The Editorial Process Throughout Creation and Completion Stages

In this final session of the 2017 Translation & Transmission Conference, editors from different publishers and projects discuss a number of useful ideas and tools (such as the all important Chicago Manual of Style) that translators who wish to publish their work should know about and pay attention to. Key themes presented in this session are: 1) Types of editors and “editing”; 2) Process/timing of editing; 3) The view of the editor/publisher and the importance of communicating that view to the translator; 4) Translating, editing, and publishing; 5) Editing as integral to translation and transmission.

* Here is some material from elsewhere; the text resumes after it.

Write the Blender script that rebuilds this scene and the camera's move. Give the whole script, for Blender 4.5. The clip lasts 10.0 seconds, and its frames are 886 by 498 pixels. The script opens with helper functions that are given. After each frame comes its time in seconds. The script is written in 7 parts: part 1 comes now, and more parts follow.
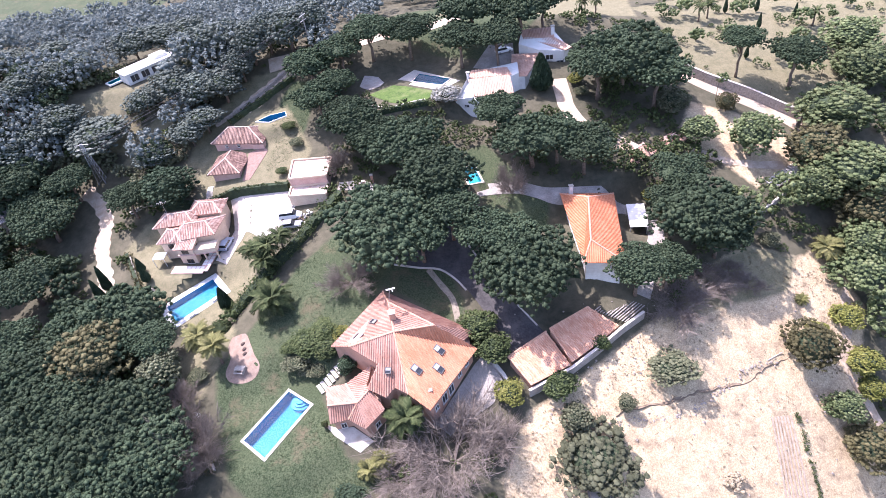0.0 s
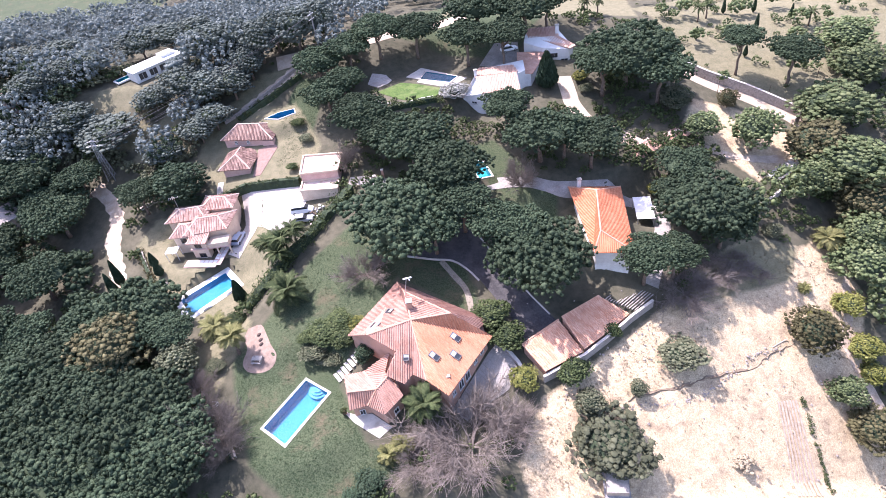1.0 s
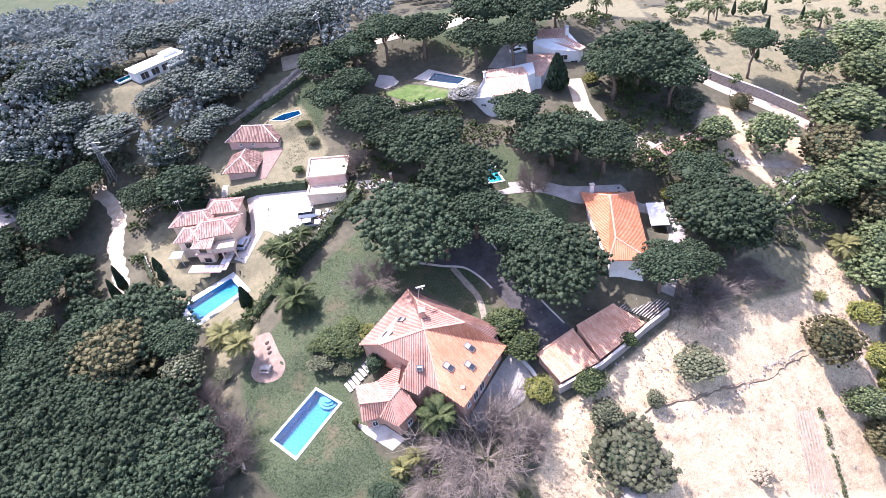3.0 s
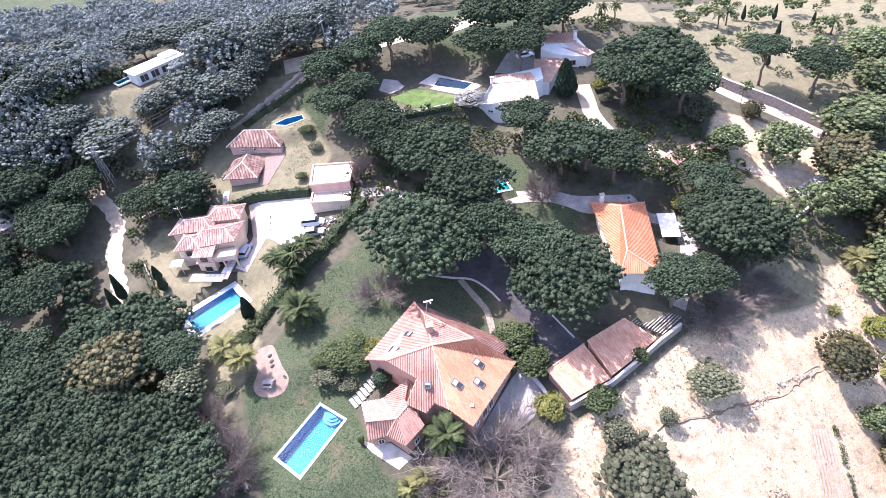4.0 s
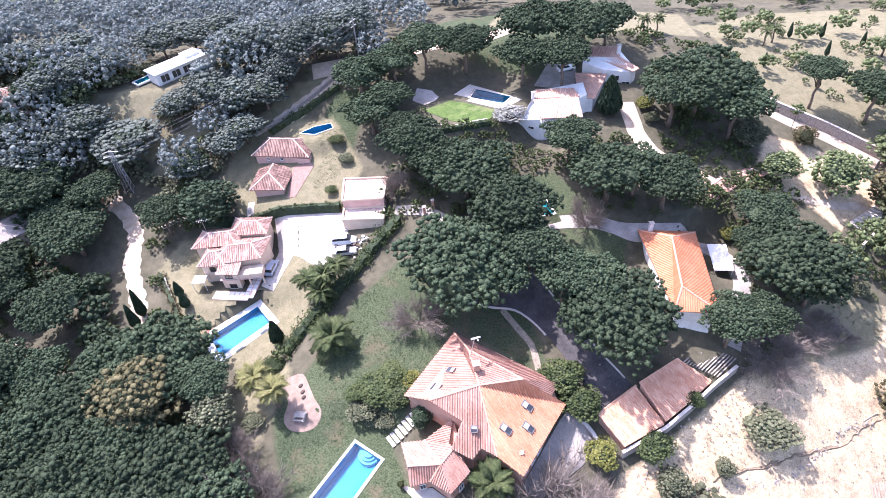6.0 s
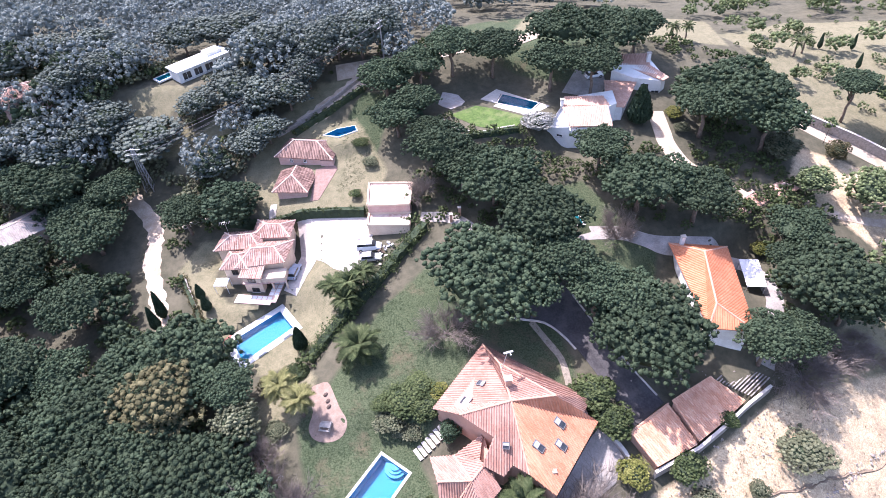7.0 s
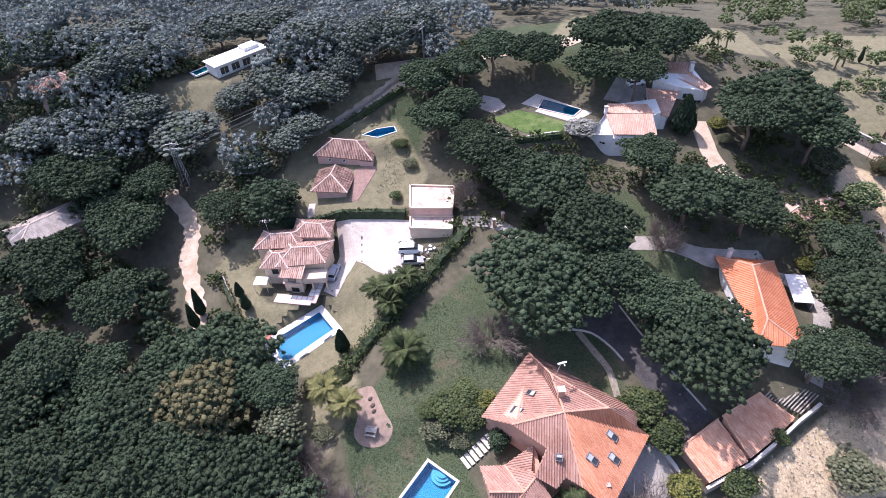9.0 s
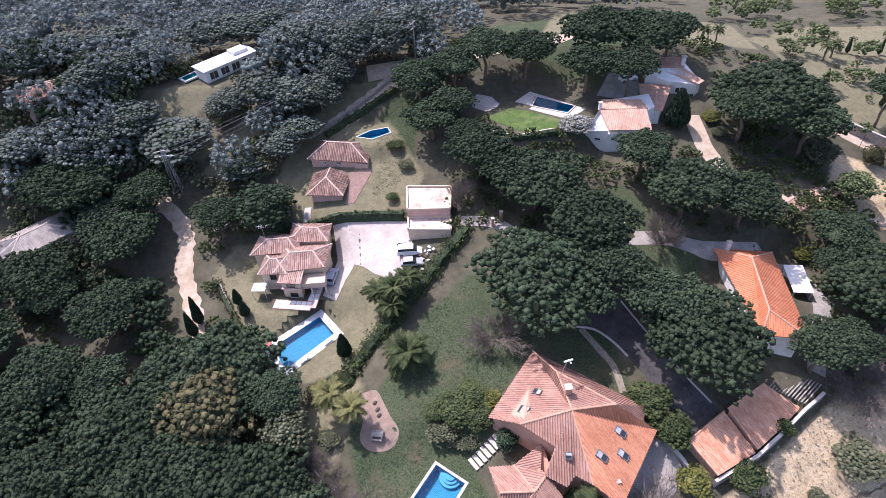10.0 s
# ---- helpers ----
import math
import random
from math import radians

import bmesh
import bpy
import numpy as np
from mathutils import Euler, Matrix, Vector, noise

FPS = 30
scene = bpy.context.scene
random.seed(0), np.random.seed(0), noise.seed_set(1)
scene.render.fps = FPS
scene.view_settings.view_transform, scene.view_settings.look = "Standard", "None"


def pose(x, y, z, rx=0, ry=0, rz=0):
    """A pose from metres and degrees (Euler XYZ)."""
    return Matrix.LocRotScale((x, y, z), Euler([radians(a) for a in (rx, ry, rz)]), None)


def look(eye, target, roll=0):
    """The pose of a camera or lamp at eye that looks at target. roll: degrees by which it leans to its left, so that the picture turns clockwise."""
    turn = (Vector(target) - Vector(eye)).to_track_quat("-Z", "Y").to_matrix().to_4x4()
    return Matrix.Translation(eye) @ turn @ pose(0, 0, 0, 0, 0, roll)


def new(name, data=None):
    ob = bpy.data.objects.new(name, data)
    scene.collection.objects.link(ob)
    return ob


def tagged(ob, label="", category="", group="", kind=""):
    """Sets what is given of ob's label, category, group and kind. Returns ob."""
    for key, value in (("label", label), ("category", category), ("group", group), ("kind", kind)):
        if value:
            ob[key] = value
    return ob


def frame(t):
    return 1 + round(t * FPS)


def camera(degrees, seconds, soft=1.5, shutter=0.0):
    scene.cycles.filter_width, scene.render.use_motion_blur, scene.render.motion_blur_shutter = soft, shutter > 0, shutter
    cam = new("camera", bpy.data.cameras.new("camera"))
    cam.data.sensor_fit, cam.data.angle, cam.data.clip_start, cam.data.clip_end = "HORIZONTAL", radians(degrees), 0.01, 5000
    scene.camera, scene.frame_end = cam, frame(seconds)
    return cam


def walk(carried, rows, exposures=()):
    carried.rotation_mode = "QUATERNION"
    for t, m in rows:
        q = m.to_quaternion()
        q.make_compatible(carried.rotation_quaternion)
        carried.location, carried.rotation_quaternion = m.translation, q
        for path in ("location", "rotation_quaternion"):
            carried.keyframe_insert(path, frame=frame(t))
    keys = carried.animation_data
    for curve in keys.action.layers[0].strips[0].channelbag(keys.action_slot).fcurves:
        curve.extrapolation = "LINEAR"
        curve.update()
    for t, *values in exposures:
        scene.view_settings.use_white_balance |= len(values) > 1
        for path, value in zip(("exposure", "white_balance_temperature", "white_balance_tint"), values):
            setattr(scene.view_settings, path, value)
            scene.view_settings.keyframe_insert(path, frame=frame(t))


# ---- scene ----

Event: TT Conference 2017Plenary Session
Date: June 3, 20174:45 pm
Speakers: David Kittelstrom, Emily Bower, John Canti, Tom Yarnall
Topics: Editing


John Canti

Padmakara Translation Group; 84000

In 1970, while studying medicine at Cambridge, John Canti first met his Buddhist teachers, and started to practice under their guidance. After hospital work in London and Cambridge, he moved in the late seventies to eastern Nepal to establish tuberculosis programs in two remote hill districts. Beginning in 1980, he underwent two three-year retreats in the Dordogne, France. Emerging from retreat at the end of the 80s, he helped found the Padmakara Translation Group, of which he is now president, and remains an active translator. From 2001 to 2014 he was a Fellow of the Tsadra Foundation. He is editorial director of 84000 and serves on the working committee as chair of the editorial section. He is based mainly in France but has spent long periods in Nepal and India. As well as his 84000 work, John is working on Mipham’s commentary on the Ratnagotravibhāgottaratantraśāstra.

David Kittelstrom

Wisdom Publications

David Kittelstrom is a senior editor at Wisdom Publications, where he has worked since 1993, and staff editor for The Library of Tibetan Classics, Studies in Indian and Tibetan Buddhism, Teachings of the Buddha, and Classics of Indian Buddhism series. He is not himself a translator, but has had the good fortune to work closely with many.

Tom Yarnall

AIBS; Columbia University

Dr. Tom Yarnall is an Associate Research Scholar and Adjunct Professor at Columbia University, where he specializes in Indo-Tibetan Buddhism. He works with the Columbia Center for Buddhist Studies and the American Institute of Buddhist Studies as the Executive Editor for the “Treasury of the Buddhist Sciences” series. Dr. Yarnall began his engagement with Buddhism in the late 70s, studying with Tibetan Lamas from all four orders while earning a BA in Religion at Amherst College in 1983. He later earned an MA, MPhil, and ultimately a PhD from Columbia University in 2003. Dr. Yarnall’s own scholarly work has focused on Mādhyamika philosophy, Buddhist ethics, and Tantric materials of the Unexcelled Yoga class. His study and translation of the creation stage chapters of Tsong Khapa’s Great Treatise on the Stages of Mantra (sngags rim chen mo) was published in the “Treasury of the Buddhist Sciences” series in 2013.

Emily Bower

Shambhala International

Emily Bower works as a book editor specializing in Buddhism, psychology, and yoga. She is the project manager and editor for an 84000 translation team that has completed three projects. She worked at Shambhala Publications for a total of eleven years, ten years as an acquiring editor. She has worked on a freelance basis for Wisdom Publications as well. She is a staff reviewer and curator at Dharma Spring, the online Buddhist bookstore. She also serves as a senior teacher in the Shambhala International community, leading retreats and weekend workshops for the past twelve years in the U.S. and Canada, and more recently in Australia and New Zealand. She has a bachelor’s degree in Religious Studies from Brown University and studied writing and editing in UC Berkeley’s annex programs. She is married to the translator and novelist Peter Alan Roberts.